New England fudge leans toward the classic — vanilla, chocolate, maple — but executed with a kind of quiet precision that feels very much in keeping with the region's personality. Maple walnut is practically a pilgrimage flavor here, made with real Vermont maple syrup and local walnuts. The shops themselves often feel like they haven't changed much in decades, which is entirely the point. People don't come here for novelty. They come for the comfort of something that tastes exactly like it did when they were eight years old.
That intergenerational pull is one of the most powerful things a fudge shop can offer. Parents who grew up eating Cape Cod fudge are now bringing their own kids. The candy becomes a thread connecting different chapters of the same family story.
Why Watching the Process Still Draws a Crowd
In a world where we can watch any recipe being made in 4K on demand, you'd think the spectacle of fudge-making would have lost some of its magic. It hasn't. If anything, the live demonstration feels more special now — more real, more tactile, more human.
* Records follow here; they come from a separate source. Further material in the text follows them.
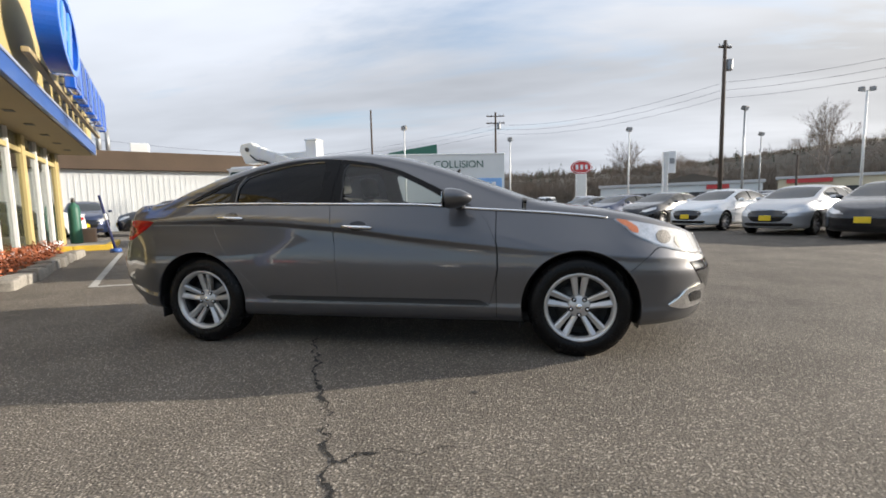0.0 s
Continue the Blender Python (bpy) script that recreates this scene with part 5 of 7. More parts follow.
def make_showroom():
    a, b = Vector((-5.05, 0.25, 0)), Vector((-12.3, 7.75, 0))
    e1 = (b - a).normalized()
    left = Vector((-e1.y, e1.x, 0))
    m = ax_pose((a.x, a.y, 0), e1)
    shop = thing("showroom", "yellow car showroom with blue fascia band and glass front", "building", at=m)
    # local y > 0 is the left of e1: the building lies there
    length, z0, wall_y = (b - a).length, 2.92, 0.95
    part("soffit", new_box((-1.0, 0.05, z0 - 0.04), (length, wall_y + 0.1, z0), 0), M_SOFFIT, shop)
    for k in range(7):
        part("downlight", new_box((0.6 + k * 1.4, 0.42, z0 - 0.052), (0.8 + k * 1.4, 0.57, z0 - 0.041), 0.004), M_BLACK, shop)
    part("blue_band", new_box((-1.0, -0.03, z0 - 0.02), (length, 0.05, z0 + 0.26), 0.008), M_BLUE, shop, "dark blue fascia band")
    part("band_edge", new_box((-1.0, -0.05, z0 + 0.26), (length, 0.06, z0 + 0.31), 0.008), M_TRIM_BLUE, shop)
    part("end_cap", new_box((length, -0.03, z0 - 0.03), (length + 0.08, wall_y, z0 + 0.30), 0.008), M_SIDING, shop)
    part("parapet", new_box((-1.0, 0.06, z0 + 0.02), (length, 0.22, 4.9), 0), M_SIDING, shop)
    part("roof", new_box((-1.0, 0.22, 4.3), (length, 9.0, 4.45), 0), M_BROWN_ROOF, shop)
    part("side_wall", new_box((length - 0.25, wall_y - 0.05, 0), (length - 0.05, 9.0, 4.9), 0), M_SIDING, shop)
    part("floor_slab", new_box((-1.0, wall_y - 0.05, 0), (length - 0.2, 8.8, 0.14), 0), M_CONCRETE, shop)
    part("back_wall", new_box((-1.0, 8.6, 0), (length - 0.2, 8.8, 4.4), 0), M_SIDING, shop)
    part("ceiling", new_box((-1.0, wall_y + 0.2, 2.9), (length - 0.25, 8.6, 2.96), 0), M_TRIM_WHITE, shop)
    # glass front: posts, rails and panes
    n, x0 = 9, -0.8
    step = (length - 0.3 - x0) / n
    for k in range(n + 1):
        big = k % 3 == 0
        hw = 0.13 if big else 0.035
        x = x0 + k * step
        part("mullion", new_box((x - hw, wall_y - 0.04, 0.14), (x + hw, wall_y + 0.10, z0 - 0.04), 0.006), M_SIDING if big else M_TRIM_WHITE, shop)
    part("head_rail", new_box((x0, wall_y - 0.02, 2.45), (length - 0.3, wall_y + 0.08, 2.56), 0.006), M_SIDING, shop)
    part("sill_rail", new_box((x0, wall_y - 0.03, 0.14), (length - 0.3, wall_y + 0.09, 0.28), 0.006), M_TRIM_WHITE, shop)
    for k in range(n):
        x = x0 + k * step
        part("pane", new_box((x + 0.04, wall_y + 0.02, 0.27), (x + step - 0.04, wall_y + 0.03, 2.45), 0), M_SHOPGLASS, shop).visible_shadow = False
        part("upper_pane", new_box((x + 0.04, wall_y + 0.02, 2.56), (x + step - 0.04, wall_y + 0.03, z0 - 0.05), 0), M_SHOPGLASS, shop)
    for k in (3, 4):
        x = x0 + k * step
        part("door_leaf", new_box((x + 0.06, wall_y - 0.02, 0.16), (x + 0.14, wall_y + 0.01, 2.4), 0.006), M_TRIM_WHITE, shop)
    return shop, m, length


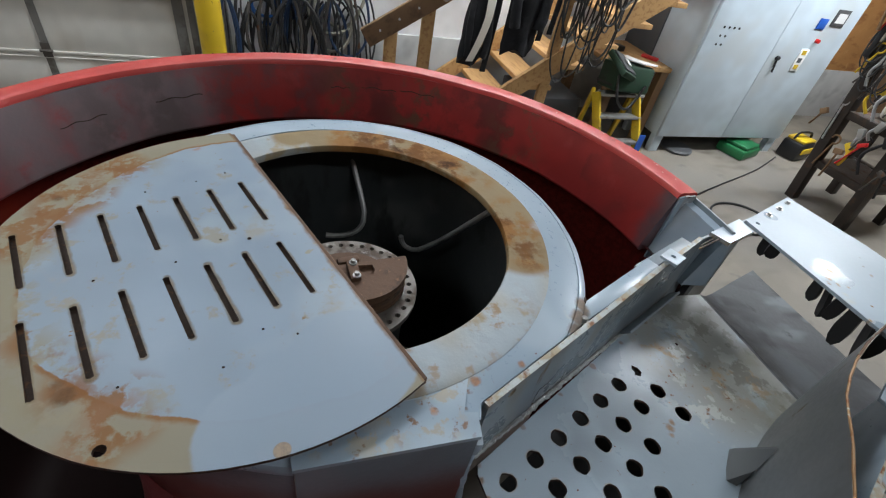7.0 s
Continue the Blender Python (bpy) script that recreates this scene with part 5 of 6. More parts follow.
def controller():
    c = thing("robot_controller", "two stacked dark grey control cabinets on a pallet", "cabinet", (0, 0, 0))
    Mesh().slab(-1.58, -0.92, 5.28, 5.88, 0.10, 0.49, 0.012).make("lower_case", M_CONTROL, c)
    up = Mesh().slab(-1.43, -0.88, 5.30, 5.85, 0.494, 0.86, 0.012).make("upper_case", M_CONTROL, c)
    for x, z, w, h, m in ((-1.30, 0.70, 0.06, 0.03, M_BLACK), (-1.20, 0.72, 0.04, 0.04, M_BLACK), (-1.12, 0.72, 0.04, 0.04, M_CAB), (-1.25, 0.58, 0.10, 0.08, M_BLACK), (-1.00, 0.72, 0.11, 0.12, M_BLACK), (-1.02, 0.84, 0.14, 0.015, M_YELLOW)):
        Mesh().slab(x - w / 2, x + w / 2, 5.292, 5.302, z - h / 2, z + h / 2, 0.002).make("control", m, up)
    Mesh().cyl(0.036, 0, 0.01, pose(-0.98, 5.30, 0.555, 90, 0, 0), 20).make("dial", M_YELLOW, up)
    Mesh().cyl(0.02, 0, 0.02, pose(-0.98, 5.30, 0.555, 90, 0, 0), 14).make("knob", M_BLACK, up)
    Mesh().slab(-0.94, -0.90, 5.27, 5.282, 0.30, 0.42, 0.002).make("label_card", M_YELLOW, c)
    for z in (0.2, 0.24, 0.28):
        Mesh().slab(-1.5, -1.35, 5.275, 5.282, z, z + 0.012).make("slat", M_BLACK, c)
    tagged(Mesh().cyl(0.075, 0, 0.13, pose(-1.506, 5.45, 0.70, 90, 0, 10), 20, bevel=0.03).make("red_cap", M_REDP, c), "")
    tagged(Mesh().slab(-1.52, -1.40, 5.30, 5.45, 0.4905, 0.4925).make("note", M_BLUEP), "bright blue sheet lying on the lower cabinet", "paper")
    p = thing("pallet", "dark worn wooden pallet under the control cabinets", "pallet", (0, 0, 0))
    for k in range(6):
        Mesh().slab(-1.75, -0.78, 5.18 + 0.13 * k, 5.28 + 0.13 * k, 0.075, 0.098, 0.002).make("board", M_GREYWOOD, p)
    for x in (-1.7, -1.3, -0.86):
        Mesh().slab(x - 0.04, x + 0.04, 5.18, 5.93, 0.0, 0.075).make("bearer", M_GREYWOOD, p)


controller()


def ladder(name_label, material, feet, tops, rungs, group):
    """A leaning ladder: two rails from feet to tops."""
    l = thing("ladder", name_label, "ladder", (0, 0, 0), group=group)
    (a, b), (c, d) = feet, tops
    for p, q in ((a, c), (b, d)):
        Mesh().bar(p, q, 0.028, 0.07, 0.004).make("rail", material, l)
    for k in range(rungs):
        t = (k + 0.8) / rungs
        p, q = Vector(a).lerp(Vector(c), t), Vector(b).lerp(Vector(d), t)
        Mesh().rod(p, q, 0.017, 10).make("rung", material, l)


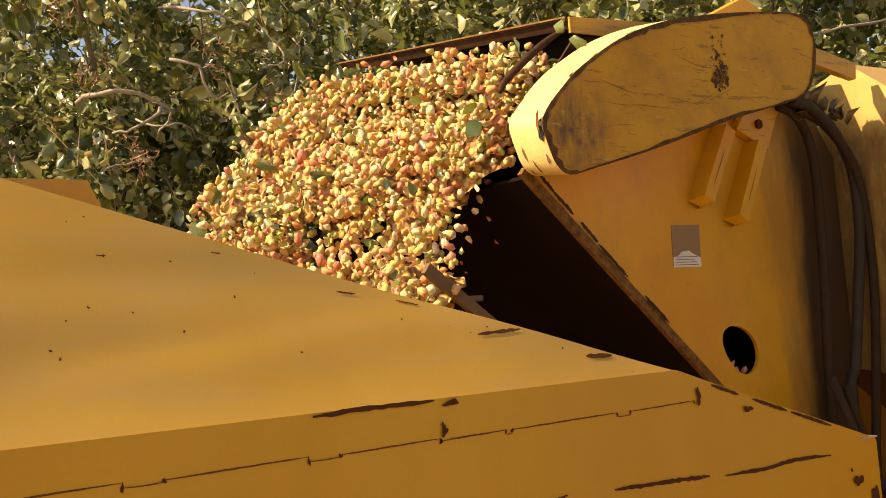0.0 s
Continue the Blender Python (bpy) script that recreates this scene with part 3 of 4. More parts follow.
def elevator_fittings(e):
    y = NEAR
    # two boxed ribs under the cover
    for (x0, z0), (x1, z1) in (((1.722, 1.942), (1.630, 1.788)), ((1.820, 1.914), (1.732, 1.751))):
        d = Vector((x1 - x0, 0, z1 - z0)).normalized()
        s = Vector((-d.z, 0, d.x))
        bm = bmesh.new()
        w, h = 0.016, 0.040
        A, B = Vector((x0, y, z0)), Vector((x1, y, z1))
        pts = [A - s * w, A + s * w, A - s * w * 0.95 - Vector((0, h, 0)), A + s * w * 0.95 - Vector((0, h, 0)),
               B - s * w, B + s * w, B - s * w * 0.95 - Vector((0, h, 0)) - d * 0.008, B + s * w * 0.95 - Vector((0, h, 0)) - d * 0.008, B + d * 0.006 - Vector((0, h * 0.5, 0))]
        v = [bm.verts.new(p) for p in pts]
        for f in ((0, 2, 6, 4), (2, 3, 7, 6), (3, 1, 5, 7), (4, 6, 8), (6, 7, 8), (7, 5, 8), (0, 1, 3, 2)):
            bm.faces.new([v[i] for i in f])
        rib = part("rib", bm, MAT_PLATE, e)
        mid = A.lerp(B, 0.55) - Vector((0, h + 0.001, 0))
        part("slot", patch([(mid.x - d.x * 0.04, mid.z - d.z * 0.04), (mid.x + d.x * 0.04, mid.z + d.z * 0.04)], 0.003, 500 + int(z0 * 100), lambda p, q: (p, mid.y, q)), MAT_SEAM, rib)
    part("bracket", prism([(1.765, 1.945), (1.80, 1.99), (1.915, 2.0), (1.862, 1.905)], "y", y - 0.020, y, bevel=0.003), MAT_COVER, e)
    vs, fs = tube([(1.833, y - 0.028, 1.958), (1.833, y - 0.019, 1.958)], 0.010, 6)
    part("bolt", (vs, fs), MAT_RUST, e)
    # sticker: brown field over a torn white one with printed lines
    st = part("sticker", prism([(1.556, 1.668), (1.637, 1.668), (1.641, 1.748), (1.559, 1.747)], "y", y - 0.0012, y - 0.0002), MAT_STICKER, e, "faded brown and white sticker")
    part("white_field", prism([(1.556, 1.664), (1.636, 1.664), (1.637, 1.682), (1.615, 1.690), (1.603, 1.697), (1.58, 1.694), (1.575, 1.688), (1.557, 1.684)], "y", y - 0.0022, y - 0.0013), MAT_WHITE, st)
    for i in range(4):
        part("print_bar", box(1.562, 1.628 - 0.006 * (i % 3), y - 0.0028, y - 0.0023, 1.668 + i * 0.0052, 1.6695 + i * 0.0052), MAT_INK, st)
    # folded tab behind the cover's top
    part("top_tab", prism([(1.62, 2.11), (1.66, 2.158), (1.806, 2.224), (1.862, 2.204), (1.91, 2.14)], "y", 1.392, 1.425, bevel=0.003), MAT_BIN, e)


elev = elevator()
drive_cover(elev)
elevator_fittings(elev)


# ---- hydraulic hoses beside the elevator ----
def hose(points, radius, label, material):
    line = smooth_line(points, 7)
    vs, fs = tube(line, radius, 10)
    o = part("hydraulic_hose", (vs, fs), material, smooth=True)
    tagged(o, label, "hose", "hoses beside the elevator")
    return o


MAT_HOSE_DIRTY = plain("grimy_hose", (0.026, 0.016, 0.009), (0.058, 0.036, 0.020), 25, 0.85, 0, 0.15, 0.12)
hose([(1.90, 1.40, 2.00), (1.965, 1.40, 1.975), (2.005, 1.40, 1.88), (2.0, 1.40, 1.65), (1.975, 1.40, 1.33), (1.97, 1.40, 0.7), (1.97, 1.40, 0.0)], 0.011, "black grimy hydraulic hose hanging along the elevator", MAT_HOSE_DIRTY)
hose([(1.91, 1.375, 2.005), (1.965, 1.37, 1.995), (2.05, 1.37, 1.941), (2.10, 1.37, 1.851), (2.102, 1.37, 1.727), (2.072, 1.37, 1.589), (2.034, 1.37, 1.438), (2.005, 1.37, 1.335), (1.99, 1.37, 0.7), (1.99, 1.37, 0.0)], 0.012, "grey scuffed hydraulic hose hanging in a bow", MAT_HOSE)
hose([(1.95, 1.385, 1.99), (2.03, 1.38, 1.96), (2.085, 1.36, 1.879), (2.115, 1.36, 1.773), (2.12, 1.36, 1.619), (2.10, 1.36, 1.467), (2.073, 1.36, 1.317), (2.055, 1.36, 1.169), (2.05, 1.36, 0.7), (2.05, 1.36, 0.0)], 0.010, "black grimy hydraulic hose hanging along the elevator", MAT_HOSE_DIRTY)
hose([(1.90, 1.34, 1.42), (1.905, 1.30, 1.30), (1.92, 1.29, 1.235), (1.935, 1.29, 1.184), (1.989, 1.29, 1.122), (2.09, 1.27, 1.065), (2.20, 1.22, 1.03), (2.26, 1.15, 0.9), (2.27, 1.12, 0.0)], 0.010, "black hose looping towards the tank", MAT_HOSE_DIRTY)
hose([(1.93, 1.33, 1.40), (1.935, 1.30, 1.28), (1.955, 1.28, 1.19), (2.03, 1.27, 1.10), (2.13, 1.24, 1.03), (2.21, 1.19, 0.9), (2.23, 1.16, 0.0)], 0.008, "thin black hose looping towards the tank", MAT_HOSE_DIRTY)


# ---- machine body with the grille ----
X = 2.13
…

There's something almost meditative about watching an experienced candy maker work a batch of fudge on a marble slab. The way they fold it back on itself, test the temperature, know by feel and experience when it's ready. It's skilled craft made visible, and that visibility is a gift. It reminds us that the best sweet things take time and attention.
Many shop owners say the demonstration is the most important marketing tool they have — not social media, not email lists. Just the act of making it in front of people, letting the smell do the work, watching faces light up.
A Living Souvenir Worth Savoring
Here's the thing about fudge as a souvenir: it's better than a magnet or a mug because it disappears. You eat it, and then it's gone, and all you have left is the memory of it — the flavor, the place, the moment. That impermanence makes it precious.
And unlike a lot of food souvenirs that feel generic, a well-made regional fudge genuinely tastes like somewhere. The cherry version from Mackinac. The pecan praline from Fredericksburg. The maple walnut from the Cape. Each one carries a little bit of the place it came from, and eating it later — back home, far from wherever you were — can conjure a whole trip in a single bite.
That's the real magic of the American fudge shop. It's not just candy. It's a place, compressed into a square. A memory you can taste.
So next time you're road-tripping through a small town and you spot that hand-painted sign in a shop window, do yourself a favor. Go in. Watch the marble slab. Try the local flavor. Buy the box. Life, after all, is sweeter with every bite.